Yagi, which has left more than 3 million people without electricity, has been described by Vietnamese officials as one of the most powerful storms to hit the region in the past decade.
Hundreds of rescue personnel worked through Wednesday looking for survivors in Lang Nu. Forty-two bodies were found and 53 villagers remained missing on Thursday morning, VNExpress reported.
Northern Vietnam has a heavily export-oriented economy and Typhoon Yagi has caused severe damage to many factories and warehouses that supply some of the world’s biggest corporations.
Some plants could remain shuttered for several weeks.
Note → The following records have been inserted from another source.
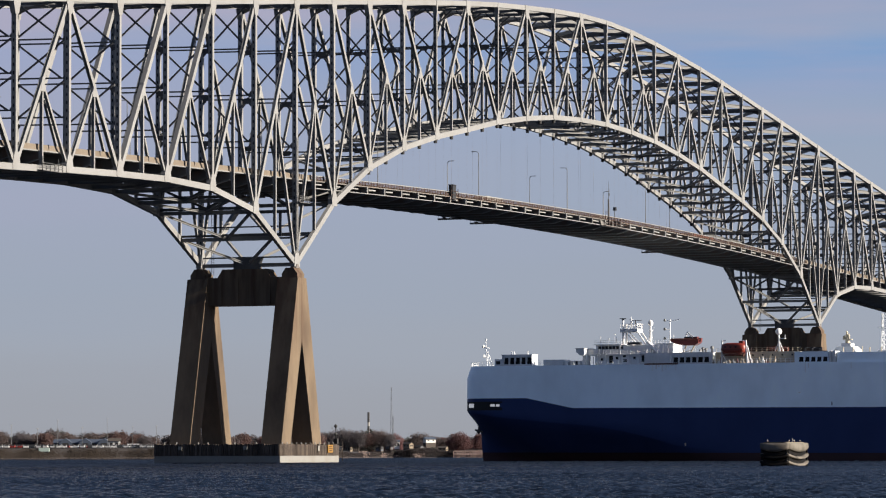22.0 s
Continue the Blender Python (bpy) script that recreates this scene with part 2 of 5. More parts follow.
def make_water():
    g = np.random.RandomState(4)
    ds = [90.0]
    while ds[-1] < 2200:
        ds.append(ds[-1] + (0.22 if ds[-1] < 280 else 0.22 + (ds[-1] - 280) * 0.006))
    nw = 400
    D = np.array(ds)[:, None]
    half = 14 + D * 0.128
    S = half * np.linspace(-1, 1, nw)[None, :]
    D = D + 0 * S
    Z = np.zeros_like(S)
    for k in range(40):
        L = 0.32 + 1.4 * g.rand() ** 1.6
        a = radians(255) + 0.95 * g.randn()
        kx, ky, ph = math.cos(a) * 6.2832 / L, math.sin(a) * 6.2832 / L, 6.28 * g.rand()
        gust = 0.6 + 0.4 * np.sin(S * 0.11 * math.cos(k) + D * 0.05 * math.sin(2.1 * k) + k)
        Z += 0.0145 * L * gust * np.sin(kx * S + ky * D + ph + 1.1 * np.sin(0.21 * S * kx + 0.1 * D + ph))
    # beyond the near chop: coarser, irregular facets of about the same slope
    gap = np.gradient(np.array(ds))[:, None]
    Z += np.clip((D - 260) / 160, 0, 1) * np.minimum(0.065 * gap, 0.11) * g.randn(*S.shape)
    edge = np.minimum(1, (1 - np.abs(S) / half) * 12) * np.clip((D - 90) / 15, 0, 1) * np.clip((2230 - D) / 60, 0, 1)
    Z = Z * np.maximum(edge, 0) + SEA
    rows = len(ds)
    P = np.stack([EYE.x + FWD.x * D + RGT.x * S, EYE.y + FWD.y * D + RGT.y * S, Z], -1).reshape(-1, 3)
    verts = P.tolist()
    idx = np.arange(rows * nw).reshape(rows, nw)
    faces = np.stack([idx[:-1, :-1], idx[:-1, 1:], idx[1:, 1:], idx[1:, :-1]], -1).reshape(-1, 4).tolist()
    k = len(verts)
    verts += [tuple(far(*p, SEA)) for p in ((-4500, -900), (4500, -900), (4500, 4800), (-4500, 4800))]
    a, b, c, d = int(idx[0, 0]), int(idx[0, -1]), int(idx[-1, -1]), int(idx[-1, 0])
    faces += [[k, k + 1, b] + [int(i) for i in idx[0, ::-1][1:]], [k + 1, k + 2, c] + [int(i) for i in idx[::-1, -1][1:]],
              [k + 2, k + 3, d] + [int(i) for i in idx[-1][1:]], [k + 3, k, a] + [int(i) for i in idx[1:, 0]]]
    ob = piece("water", verts, faces, [water_material("river_water", 0.14, 0.30), water_material("ruffled_far_water", 0.36, 0.46)] + [water_material("ruffled_water", 0.14 + 0.055 * k, 0.30 + 0.04 * k) for k in (1, 2, 3)], None, "dark blue choppy river water under low sun", True)
    # the far slots also take a larger share of the painted shade
    index = np.full(len(ob.data.polygons), 1, dtype=np.int32)      # the chop gets finer than the mesh with distance
    at = 0
    for edge, slot in ((300, 0), (390, 2), (500, 3), (640, 4)):
        last = sum(1 for d in ds if d < edge) * (nw - 1)
        index[at:last] = slot
        at = last
    ob.data.polygons.foreach_set("material_index", index)
    return tagged(ob, "", "water", "", "structure")


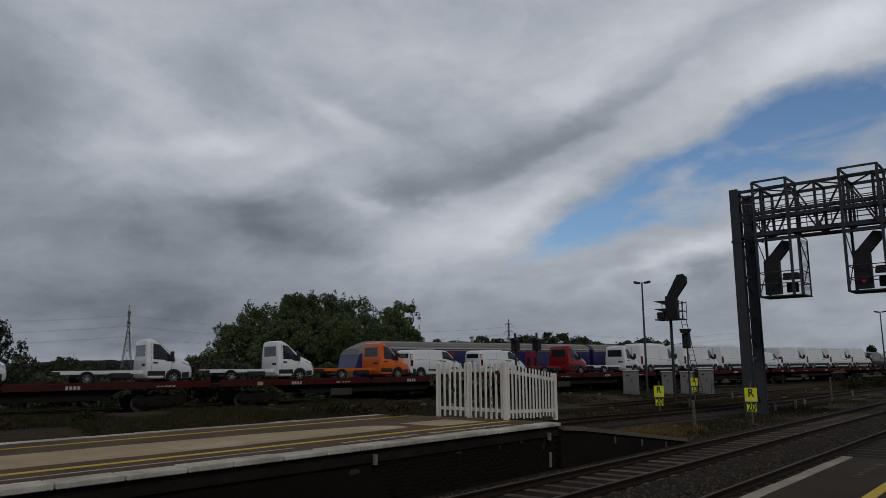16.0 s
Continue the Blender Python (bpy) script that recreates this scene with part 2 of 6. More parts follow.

“Many of them are gone with the wind,” said Calvin Nguyen, head of Vietnamese logistics company WeDo Forwarding Co., referring to products that were being warehoused, awaiting export.
Bruno Jaspaert, CEO of DEEP C industrial zones, said many factories in Haiphong and the neighboring province of Quang Ninh still lacked electricity and water.
He said 20 out of 150 plants would be out of action for weeks.
But Samsung Electronics’ biggest plant, in Thai Nguyen, 37 miles north of Hanoi, appears to have escaped major damage, with water receding.
Samsung’s three warehouses in Haiphong had their roofs blown off and had been flooded, causing millions of dollars worth of damage.
In the northern coastal city of Haiphong, 95 percent of businesses were expected to resume some kind of work by Sept. 17, according to the body managing its industrial zones.
“Many businesses had their roofs blown off, some walls collapsed, gates, fences, signs, camera systems, garages and sliding metal doors were overturned, water flooded into factories,” the managing body said.
Jupiter Logistics, which is part of a group co-owned by Japan Airlines, is understood to have been one of the affected companies.
South Korea’s LG Electronics, which also has facilities in Haiphong, said it had partly resumed work after a factory wall was blown down on Sept. 7, leading to flooding in a warehouse stocked with refrigerators and washing machines.
State-owned power company EVN is working to repair damaged electricity lines, but several northern provinces remain badly affected by power cuts.
Vietnam’s industry ministry has not commented on the effects of Typhoon Yagi on the country’s economy.
Typhoons are low-pressure circular storms that form in the oceans of the Intertropical Convergence Zone.
They are similar to hurricanes, which develop over the North Atlantic, and cyclones, which develop in the South Pacific and Indian Ocean.
Typhoons develop in the Northwest Pacific, mostly between June and October.
According to the Borgen Project, the deadliest typhoon in history killed around 300,000 people in Haiphong, Vietnam, in 1881.